Single-Table Design Pattern
# Example: Multi-entity table design
# PK (Partition Key) | SK (Sort Key) | Data
# -------------------|--------------------|-----------------------
# USER#123 | PROFILE | {name, email, ...}
# USER#123 | EVENT#2025-11-15 | {event_type, value}
# USER#123 | AGGREGATE#DAILY | {count, total}
# FILE#abc.csv | METADATA | {size, rows, status}
# FILE#abc.csv | ROW#0001 | {user_id, data}
DynamoDB Table Configuration
import boto3
dynamodb = boto3.client('dynamodb')
# Create table with on-demand billing
table = dynamodb.create_table(
TableName='serverless-data',
KeySchema=[
{'AttributeName': 'PK', 'KeyType': 'HASH'},
{'AttributeName': 'SK', 'KeyType': 'RANGE'}
],
AttributeDefinitions=[
{'AttributeName': 'PK', 'AttributeType': 'S'},
{'AttributeName': 'SK', 'AttributeType': 'S'},
{'AttributeName': 'GSI1PK', 'AttributeType': 'S'},
{'AttributeName': 'GSI1SK', 'AttributeType': 'S'}
],
BillingMode='PAY_PER_REQUEST', # No capacity planning needed
StreamSpecification={
'StreamEnabled': True,
'StreamViewType': 'NEW_AND_OLD_IMAGES'
},
GlobalSecondaryIndexes=[{
'IndexName': 'GSI1',
'KeySchema': [
{'AttributeName': 'GSI1PK', 'KeyType': 'HASH'},
{'AttributeName': 'GSI1SK', 'KeyType': 'RANGE'}
],
'Projection': {'ProjectionType': 'ALL'}
}]
)
Watch Out for Hot Partitions
DynamoDB partitions data by partition key. If you have a "celebrity" user generating most traffic, all requests hit one partition. Use composite keys or write sharding to distribute load evenly.
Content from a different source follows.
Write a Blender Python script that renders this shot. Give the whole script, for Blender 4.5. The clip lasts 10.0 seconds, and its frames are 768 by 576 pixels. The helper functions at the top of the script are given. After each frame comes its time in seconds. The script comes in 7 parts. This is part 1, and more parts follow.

Cost Optimization Strategies
1. Right-Size Lambda Memory
# Test different memory configurations
# More memory = faster CPU = faster execution = potentially lower cost
# 128 MB: 5000ms execution = $0.0000208
# 512 MB: 1500ms execution = $0.0000125 ← Cheaper!
# 1024 MB: 1000ms execution = $0.0000167
2. Use S3 Lifecycle Policies
{
"Rules": [{
"Id": "ArchiveOldData",
"Status": "Enabled",
"Transitions": [
{
"Days": 30,
"StorageClass": "INTELLIGENT_TIERING"
},
{
"Days": 90,
"StorageClass": "GLACIER"
}
],
"Expiration": {
"Days": 365
}
}]
}
3. Enable DynamoDB Auto Scaling
For predictable workloads, provisioned capacity with auto-scaling can be 70% cheaper than on-demand pricing.
Monitoring and Debugging
Serverless applications require different monitoring approaches. Use these AWS services:
- CloudWatch Logs: Automatic logging for all Lambda invocations
- X-Ray: Distributed tracing across Lambda, DynamoDB, and S3
- CloudWatch Metrics: Invocations, duration, errors, throttles
- CloudWatch Alarms: Alert on error rates, duration, or cost thresholds
# Add structured logging to Lambda
import json
import logging
logger = logging.getLogger()
logger.setLevel(logging.INFO)
def lambda_handler(event, context):
logger.info(json.dumps({
'event': 'processing_started',
'request_id': context.request_id,
'function_name': context.function_name,
'record_count': len(event['Records'])
}))
# ... processing logic ...
logger.info(json.dumps({
'event': 'processing_completed',
'duration_ms': context.get_remaining_time_in_millis(),
'status': 'success'
}))
Real-World Results
Our serverless data platform at STARK Industries processes:
- 5 million events per day
- Monthly cost: $450 (vs. $1,500 for EC2-based solution)
- Zero downtime in 6 months of operation
- Automatic scaling to 10x load during peak hours
- p99 latency: 200ms for processing pipeline
When NOT to Use Serverless
Serverless isn't always the right choice. Avoid it for:
- Long-running processes: Lambda has 15-minute max execution time
- Consistent high-volume: Always-on servers may be cheaper
- Low-latency requirements: Cold starts can add 1-3 seconds
- Complex state management: Stateless functions complicate some workflows
Getting Started
Start with a simple S3 → Lambda → DynamoDB pipeline for a non-critical workload. Use the Serverless Framework or AWS SAM for infrastructure-as-code. Monitor costs closely in the first month to optimize configurations.
Conclusion
Serverless architecture transforms how we build data systems—eliminating infrastructure management, reducing costs, and enabling teams to focus on business logic instead of operations. While it's not a silver bullet, serverless is ideal for event-driven data processing, periodic ETL jobs, and variable-load applications.
The patterns and examples in this article provide a foundation for building production-grade serverless data platforms. Start small, measure everything, and iterate based on real-world usage patterns.